“Your wings were ready, but my heart was not”
So, I held back writing this post or ever talking about this with anyone, even family. But there comes a time where you know you might be able to relate to someone else.
I had the amazing chance to actually live with my grandad. He was the most down to earth, honest, wonderful person in the world. He would be the one to take me to the shops and secretly buy me magazines and sweets when my mum didn’t know. The one who gave us his precious Polo’s which he cut into 4 and kept in his pocket, and the one who hid his ring on the stairs and told us he ‘lost’ it to make us run around the house to look for it. He had endless amount of love to give us and we couldn’t have asked for anything more.
When we found out he was unwell, my family felt lost. We didn’t really know how to cope. We just made sure we created the most amazing memories for him before he left us. Everyone who knows me, knows I have one picture that will be with me forever. It’s the picture of his last birthday with us, with my sisters giving him all the kisses we could. That was a difficult birthday to get through but there is never a day where I don’t think about it.
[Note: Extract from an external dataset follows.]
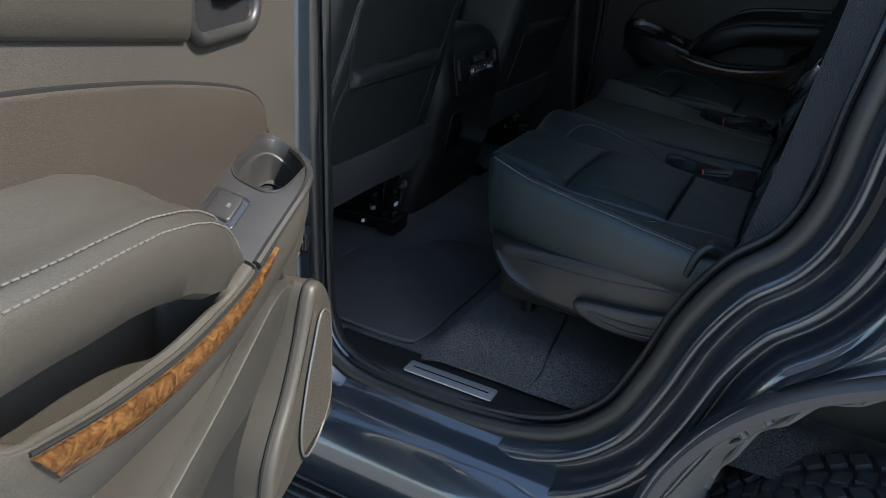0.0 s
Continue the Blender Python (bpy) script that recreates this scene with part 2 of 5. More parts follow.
def spline(pts, n=12, closed=False):
    """Catmull-Rom curve through points of any dimension."""
    p = [np.array(q, float) for q in pts]
    out = []
    m = len(p)
    for i in range(m if closed else m - 1):
        if closed:
            a, b, c, d = p[(i - 1) % m], p[i], p[(i + 1) % m], p[(i + 2) % m]
        else:
            b, c = p[i], p[i + 1]
            a = p[i - 1] if i else 2 * b - c
            d = p[i + 2] if i + 2 < m else 2 * c - b
        for k in range(n):
            t = k / n
            out.append(0.5 * (2 * b + (c - a) * t + (2 * a - 5 * b + 4 * c - d) * t * t + (3 * b - a - 3 * c + d) * t ** 3))
    if not closed:
        out.append(p[-1])
    return np.array(out)


def evenly(line, step):
    """Points at even steps along a polyline."""
    line = np.asarray(line, float)
    seg = np.linalg.norm(np.diff(line, axis=0), axis=1)
    s = np.r_[0, np.cumsum(seg)]
    n = max(2, int(s[-1] / step) + 1)
    at = np.linspace(0, s[-1], n)
    return np.stack([np.interp(at, s, line[:, k]) for k in range(line.shape[1])], 1)


def loft(rows, close_u=False, close_v=False, caps=False, flip=False):
    """A skin over equal rows of points."""
    nr, nc = len(rows), len(rows[0])
    verts = [v for r in rows for v in r]
    faces = []
    for i in range(nr if close_u else nr - 1):
        for j in range(nc if close_v else nc - 1):
            a, b = i * nc + j, i * nc + (j + 1) % nc
            c, d = ((i + 1) % nr) * nc + (j + 1) % nc, ((i + 1) % nr) * nc + j
            faces.append((a, b, c, d))
    if caps:
        faces.append(tuple(range(nc))[::-1])
        faces.append(tuple((nr - 1) * nc + j for j in range(nc)))
    me = mesh_of(verts, faces)
    bm = bmesh.new()
    bm.from_mesh(me)
    bpy.data.meshes.remove(me)
    bmesh.ops.recalc_face_normals(bm, faces=bm.faces)
    if flip:
        bmesh.ops.reverse_faces(bm, faces=bm.faces)
    return bm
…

The day we lost him replays in my head over and over. Some days are harder than others but it is the hardest memory that I wish I could hide away. It’s by far one of the hardest days I’ve lived through to which then repeats itself in my head. The day he became our angel, we knew we had the most precious man looking over us. The pain was hard and we felt a huge hole in our hearts. We weren’t able to comprehend or talk about the situation but we knew we had to be there for each other.
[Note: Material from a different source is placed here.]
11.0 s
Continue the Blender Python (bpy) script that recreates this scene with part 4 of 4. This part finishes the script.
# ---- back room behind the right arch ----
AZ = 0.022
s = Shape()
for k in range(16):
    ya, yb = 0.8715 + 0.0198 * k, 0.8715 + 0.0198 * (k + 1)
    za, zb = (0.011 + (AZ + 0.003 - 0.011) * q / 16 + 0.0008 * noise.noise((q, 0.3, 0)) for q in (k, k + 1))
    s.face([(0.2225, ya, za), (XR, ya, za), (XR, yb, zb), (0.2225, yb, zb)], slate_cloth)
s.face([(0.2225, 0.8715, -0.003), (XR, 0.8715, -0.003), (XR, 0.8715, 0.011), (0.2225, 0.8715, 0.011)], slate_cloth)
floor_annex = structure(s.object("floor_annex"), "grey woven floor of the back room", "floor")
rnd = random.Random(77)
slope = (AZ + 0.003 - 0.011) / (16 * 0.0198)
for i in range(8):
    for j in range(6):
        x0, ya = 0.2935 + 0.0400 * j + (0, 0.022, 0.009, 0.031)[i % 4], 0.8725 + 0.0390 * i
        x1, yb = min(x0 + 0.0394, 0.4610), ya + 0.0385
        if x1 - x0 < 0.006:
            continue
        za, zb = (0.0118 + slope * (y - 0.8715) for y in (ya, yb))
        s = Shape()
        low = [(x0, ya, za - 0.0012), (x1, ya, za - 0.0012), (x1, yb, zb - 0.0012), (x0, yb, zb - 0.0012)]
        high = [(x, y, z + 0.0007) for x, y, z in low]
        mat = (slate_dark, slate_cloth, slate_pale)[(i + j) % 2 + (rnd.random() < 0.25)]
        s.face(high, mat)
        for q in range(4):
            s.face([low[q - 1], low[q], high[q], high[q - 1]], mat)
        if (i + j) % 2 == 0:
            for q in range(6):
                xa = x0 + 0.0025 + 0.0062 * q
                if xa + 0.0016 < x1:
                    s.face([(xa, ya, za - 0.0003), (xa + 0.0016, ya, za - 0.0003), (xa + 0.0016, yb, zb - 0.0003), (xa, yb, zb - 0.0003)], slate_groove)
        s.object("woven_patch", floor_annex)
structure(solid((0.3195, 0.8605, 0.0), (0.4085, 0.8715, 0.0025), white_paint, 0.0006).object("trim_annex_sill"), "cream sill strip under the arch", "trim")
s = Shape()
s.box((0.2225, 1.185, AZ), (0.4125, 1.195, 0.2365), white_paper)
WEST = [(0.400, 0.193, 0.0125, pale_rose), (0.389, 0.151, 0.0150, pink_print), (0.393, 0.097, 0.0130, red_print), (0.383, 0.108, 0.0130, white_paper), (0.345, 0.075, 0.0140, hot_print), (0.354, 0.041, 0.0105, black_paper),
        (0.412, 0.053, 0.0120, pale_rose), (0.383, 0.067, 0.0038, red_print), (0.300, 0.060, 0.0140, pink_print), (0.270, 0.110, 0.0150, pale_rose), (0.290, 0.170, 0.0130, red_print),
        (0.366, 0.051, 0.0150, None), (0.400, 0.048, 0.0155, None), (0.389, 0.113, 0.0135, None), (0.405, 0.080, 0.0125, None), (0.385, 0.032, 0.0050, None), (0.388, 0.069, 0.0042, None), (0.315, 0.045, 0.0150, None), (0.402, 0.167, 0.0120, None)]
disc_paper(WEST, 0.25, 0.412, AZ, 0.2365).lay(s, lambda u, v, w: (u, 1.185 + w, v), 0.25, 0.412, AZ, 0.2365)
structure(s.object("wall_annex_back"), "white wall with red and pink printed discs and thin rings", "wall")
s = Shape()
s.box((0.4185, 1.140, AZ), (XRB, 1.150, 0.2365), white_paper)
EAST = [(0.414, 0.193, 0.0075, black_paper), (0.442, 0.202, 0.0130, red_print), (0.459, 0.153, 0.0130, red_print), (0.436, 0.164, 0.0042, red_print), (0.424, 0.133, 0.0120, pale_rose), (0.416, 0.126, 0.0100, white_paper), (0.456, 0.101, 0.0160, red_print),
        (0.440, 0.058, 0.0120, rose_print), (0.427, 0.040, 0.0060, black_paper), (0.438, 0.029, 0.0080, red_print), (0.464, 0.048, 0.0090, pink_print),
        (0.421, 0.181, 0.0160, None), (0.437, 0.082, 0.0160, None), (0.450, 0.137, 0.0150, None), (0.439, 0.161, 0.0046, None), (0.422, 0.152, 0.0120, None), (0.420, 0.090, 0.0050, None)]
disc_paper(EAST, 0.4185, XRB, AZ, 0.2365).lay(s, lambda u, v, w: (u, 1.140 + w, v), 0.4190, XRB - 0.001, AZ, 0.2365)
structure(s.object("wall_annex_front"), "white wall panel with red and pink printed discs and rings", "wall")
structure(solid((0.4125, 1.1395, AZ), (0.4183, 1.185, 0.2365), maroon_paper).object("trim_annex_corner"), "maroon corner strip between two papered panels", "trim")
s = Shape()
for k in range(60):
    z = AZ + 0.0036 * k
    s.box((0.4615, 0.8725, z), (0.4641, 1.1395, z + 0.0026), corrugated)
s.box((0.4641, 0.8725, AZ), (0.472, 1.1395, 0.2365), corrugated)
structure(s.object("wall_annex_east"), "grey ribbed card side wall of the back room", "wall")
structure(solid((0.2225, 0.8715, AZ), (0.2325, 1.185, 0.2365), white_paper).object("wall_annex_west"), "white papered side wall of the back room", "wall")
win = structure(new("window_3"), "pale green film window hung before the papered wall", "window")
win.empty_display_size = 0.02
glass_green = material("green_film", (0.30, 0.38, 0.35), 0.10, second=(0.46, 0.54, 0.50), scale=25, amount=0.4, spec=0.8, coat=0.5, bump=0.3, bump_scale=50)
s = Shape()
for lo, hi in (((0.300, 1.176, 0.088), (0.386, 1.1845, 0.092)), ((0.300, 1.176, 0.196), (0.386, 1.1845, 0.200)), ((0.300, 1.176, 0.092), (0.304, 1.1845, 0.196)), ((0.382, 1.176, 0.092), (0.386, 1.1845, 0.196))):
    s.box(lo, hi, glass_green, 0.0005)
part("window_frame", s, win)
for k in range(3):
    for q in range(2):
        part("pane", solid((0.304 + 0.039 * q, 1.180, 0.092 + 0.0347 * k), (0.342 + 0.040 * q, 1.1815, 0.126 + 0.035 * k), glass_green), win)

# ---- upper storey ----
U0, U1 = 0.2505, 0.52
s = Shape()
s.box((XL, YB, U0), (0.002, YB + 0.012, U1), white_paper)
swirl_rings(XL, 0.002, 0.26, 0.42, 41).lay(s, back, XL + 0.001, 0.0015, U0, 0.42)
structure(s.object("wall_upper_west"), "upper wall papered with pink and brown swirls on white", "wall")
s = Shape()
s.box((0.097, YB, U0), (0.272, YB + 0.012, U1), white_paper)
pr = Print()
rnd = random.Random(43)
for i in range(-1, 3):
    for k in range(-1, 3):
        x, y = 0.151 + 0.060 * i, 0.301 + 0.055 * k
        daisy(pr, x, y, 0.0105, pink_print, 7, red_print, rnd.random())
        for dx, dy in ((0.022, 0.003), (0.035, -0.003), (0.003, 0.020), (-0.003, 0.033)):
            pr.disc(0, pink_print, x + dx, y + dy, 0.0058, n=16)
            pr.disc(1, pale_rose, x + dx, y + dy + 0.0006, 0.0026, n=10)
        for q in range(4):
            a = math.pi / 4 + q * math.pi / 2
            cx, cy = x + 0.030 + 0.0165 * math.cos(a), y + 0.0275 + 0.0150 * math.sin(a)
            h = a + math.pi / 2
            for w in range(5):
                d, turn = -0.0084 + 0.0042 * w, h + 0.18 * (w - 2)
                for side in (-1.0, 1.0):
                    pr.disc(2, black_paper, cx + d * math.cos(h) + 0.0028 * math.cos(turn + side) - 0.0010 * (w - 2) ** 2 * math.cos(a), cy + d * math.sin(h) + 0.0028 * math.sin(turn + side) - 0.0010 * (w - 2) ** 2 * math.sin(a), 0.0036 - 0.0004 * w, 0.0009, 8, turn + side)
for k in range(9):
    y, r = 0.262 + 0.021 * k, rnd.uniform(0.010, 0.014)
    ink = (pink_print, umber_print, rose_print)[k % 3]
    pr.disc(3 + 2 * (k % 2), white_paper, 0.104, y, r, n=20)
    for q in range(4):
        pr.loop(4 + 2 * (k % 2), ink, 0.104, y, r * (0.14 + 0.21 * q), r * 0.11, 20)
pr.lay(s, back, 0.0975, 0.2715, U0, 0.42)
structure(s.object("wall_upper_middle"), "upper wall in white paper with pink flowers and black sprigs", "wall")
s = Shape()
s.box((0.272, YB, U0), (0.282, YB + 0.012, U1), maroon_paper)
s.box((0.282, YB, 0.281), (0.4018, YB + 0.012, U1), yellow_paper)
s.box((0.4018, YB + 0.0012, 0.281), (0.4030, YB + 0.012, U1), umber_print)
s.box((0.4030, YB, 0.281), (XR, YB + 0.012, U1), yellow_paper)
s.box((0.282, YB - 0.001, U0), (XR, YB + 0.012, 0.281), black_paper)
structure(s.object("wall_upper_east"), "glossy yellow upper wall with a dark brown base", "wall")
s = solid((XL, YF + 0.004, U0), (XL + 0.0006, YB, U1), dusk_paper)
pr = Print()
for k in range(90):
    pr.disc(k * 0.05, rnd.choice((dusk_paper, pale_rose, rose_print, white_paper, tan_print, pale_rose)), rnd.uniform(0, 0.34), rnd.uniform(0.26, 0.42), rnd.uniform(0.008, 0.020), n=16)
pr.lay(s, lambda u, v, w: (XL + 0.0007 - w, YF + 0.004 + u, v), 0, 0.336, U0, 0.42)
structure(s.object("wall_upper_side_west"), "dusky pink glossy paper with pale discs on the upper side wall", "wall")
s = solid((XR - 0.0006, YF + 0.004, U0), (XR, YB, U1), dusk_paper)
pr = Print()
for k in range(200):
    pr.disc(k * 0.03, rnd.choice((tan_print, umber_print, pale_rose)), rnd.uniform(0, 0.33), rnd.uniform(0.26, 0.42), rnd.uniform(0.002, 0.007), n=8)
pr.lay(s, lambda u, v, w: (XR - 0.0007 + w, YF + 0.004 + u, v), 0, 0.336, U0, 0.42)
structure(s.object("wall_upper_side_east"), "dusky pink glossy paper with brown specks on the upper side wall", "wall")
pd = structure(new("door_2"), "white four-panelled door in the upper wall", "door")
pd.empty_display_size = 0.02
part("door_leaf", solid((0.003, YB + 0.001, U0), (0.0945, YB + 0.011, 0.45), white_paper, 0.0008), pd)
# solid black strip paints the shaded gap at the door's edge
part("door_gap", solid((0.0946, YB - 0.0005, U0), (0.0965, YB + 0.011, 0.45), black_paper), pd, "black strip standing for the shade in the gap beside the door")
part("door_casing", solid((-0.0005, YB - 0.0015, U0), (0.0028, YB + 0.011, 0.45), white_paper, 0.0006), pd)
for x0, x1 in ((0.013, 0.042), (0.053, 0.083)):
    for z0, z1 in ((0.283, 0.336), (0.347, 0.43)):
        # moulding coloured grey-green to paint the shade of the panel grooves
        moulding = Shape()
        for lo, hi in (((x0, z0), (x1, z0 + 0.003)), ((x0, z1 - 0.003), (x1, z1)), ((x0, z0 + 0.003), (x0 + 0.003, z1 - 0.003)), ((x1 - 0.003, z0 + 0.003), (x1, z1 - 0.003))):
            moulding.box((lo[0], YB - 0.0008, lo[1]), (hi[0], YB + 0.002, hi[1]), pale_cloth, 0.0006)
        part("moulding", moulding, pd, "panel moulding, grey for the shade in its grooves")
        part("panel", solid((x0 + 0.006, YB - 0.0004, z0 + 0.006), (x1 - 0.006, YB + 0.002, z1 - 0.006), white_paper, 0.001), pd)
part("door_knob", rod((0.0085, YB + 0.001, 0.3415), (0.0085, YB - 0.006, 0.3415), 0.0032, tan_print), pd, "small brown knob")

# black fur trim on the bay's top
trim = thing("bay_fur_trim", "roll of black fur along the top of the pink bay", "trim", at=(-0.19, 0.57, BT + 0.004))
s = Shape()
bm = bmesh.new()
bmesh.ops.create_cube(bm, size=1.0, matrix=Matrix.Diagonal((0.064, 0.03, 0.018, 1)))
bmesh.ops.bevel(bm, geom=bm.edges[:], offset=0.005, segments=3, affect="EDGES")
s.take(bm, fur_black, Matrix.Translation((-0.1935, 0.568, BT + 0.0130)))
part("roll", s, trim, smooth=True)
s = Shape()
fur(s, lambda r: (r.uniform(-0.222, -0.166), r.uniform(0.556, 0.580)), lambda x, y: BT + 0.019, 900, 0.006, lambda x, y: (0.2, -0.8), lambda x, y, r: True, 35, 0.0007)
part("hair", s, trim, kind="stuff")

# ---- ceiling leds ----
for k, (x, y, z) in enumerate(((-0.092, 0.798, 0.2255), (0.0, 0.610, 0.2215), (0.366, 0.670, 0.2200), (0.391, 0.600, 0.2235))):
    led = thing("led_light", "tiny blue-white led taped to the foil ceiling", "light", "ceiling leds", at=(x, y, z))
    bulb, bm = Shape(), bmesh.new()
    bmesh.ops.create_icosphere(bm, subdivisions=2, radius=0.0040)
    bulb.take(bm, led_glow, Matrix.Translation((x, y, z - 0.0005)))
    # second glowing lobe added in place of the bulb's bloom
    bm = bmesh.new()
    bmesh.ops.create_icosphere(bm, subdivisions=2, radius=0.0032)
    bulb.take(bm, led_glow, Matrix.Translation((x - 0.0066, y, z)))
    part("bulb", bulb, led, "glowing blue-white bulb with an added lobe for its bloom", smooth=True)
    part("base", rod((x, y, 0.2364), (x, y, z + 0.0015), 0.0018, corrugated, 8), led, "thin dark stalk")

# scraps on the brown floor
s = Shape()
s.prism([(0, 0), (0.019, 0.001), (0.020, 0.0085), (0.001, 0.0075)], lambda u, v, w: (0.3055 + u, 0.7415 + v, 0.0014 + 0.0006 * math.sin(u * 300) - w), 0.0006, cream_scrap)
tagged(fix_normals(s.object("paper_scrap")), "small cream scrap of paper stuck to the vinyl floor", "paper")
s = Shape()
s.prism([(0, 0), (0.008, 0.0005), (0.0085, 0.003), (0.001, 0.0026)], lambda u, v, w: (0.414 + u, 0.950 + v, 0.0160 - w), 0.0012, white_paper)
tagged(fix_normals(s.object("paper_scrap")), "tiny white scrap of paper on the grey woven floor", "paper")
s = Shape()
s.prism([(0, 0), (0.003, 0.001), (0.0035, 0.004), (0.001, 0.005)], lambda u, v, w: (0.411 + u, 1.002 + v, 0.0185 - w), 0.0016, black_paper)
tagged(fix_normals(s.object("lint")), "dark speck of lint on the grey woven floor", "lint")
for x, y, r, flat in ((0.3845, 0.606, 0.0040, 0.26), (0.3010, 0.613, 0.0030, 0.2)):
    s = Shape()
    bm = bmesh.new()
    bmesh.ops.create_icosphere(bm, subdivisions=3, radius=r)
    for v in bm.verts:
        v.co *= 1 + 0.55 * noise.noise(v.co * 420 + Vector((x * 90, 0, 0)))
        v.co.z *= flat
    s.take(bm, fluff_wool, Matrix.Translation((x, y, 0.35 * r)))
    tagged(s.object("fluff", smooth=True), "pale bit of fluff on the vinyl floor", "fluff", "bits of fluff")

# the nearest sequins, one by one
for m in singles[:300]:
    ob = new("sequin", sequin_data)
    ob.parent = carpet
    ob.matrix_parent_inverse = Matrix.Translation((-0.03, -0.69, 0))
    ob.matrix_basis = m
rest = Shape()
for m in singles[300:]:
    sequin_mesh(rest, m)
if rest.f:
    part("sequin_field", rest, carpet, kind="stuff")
To this day, we celebrate his birthdays and continue to remember him on the good days and the bad. We know he is watching over us and protecting us from the bad. As much as I would love to be able to give him a kiss every morning and evening, I know he’s our precious angel and is in a better place. Losing someone dear to you is never easy. I can definitely say that you do feel lost and unsure about what to do with yourself. It’s been 5 years since we lost our grandad and the pain still hurts. I think about him everyday and we have to always remember that he is in our hearts everyday.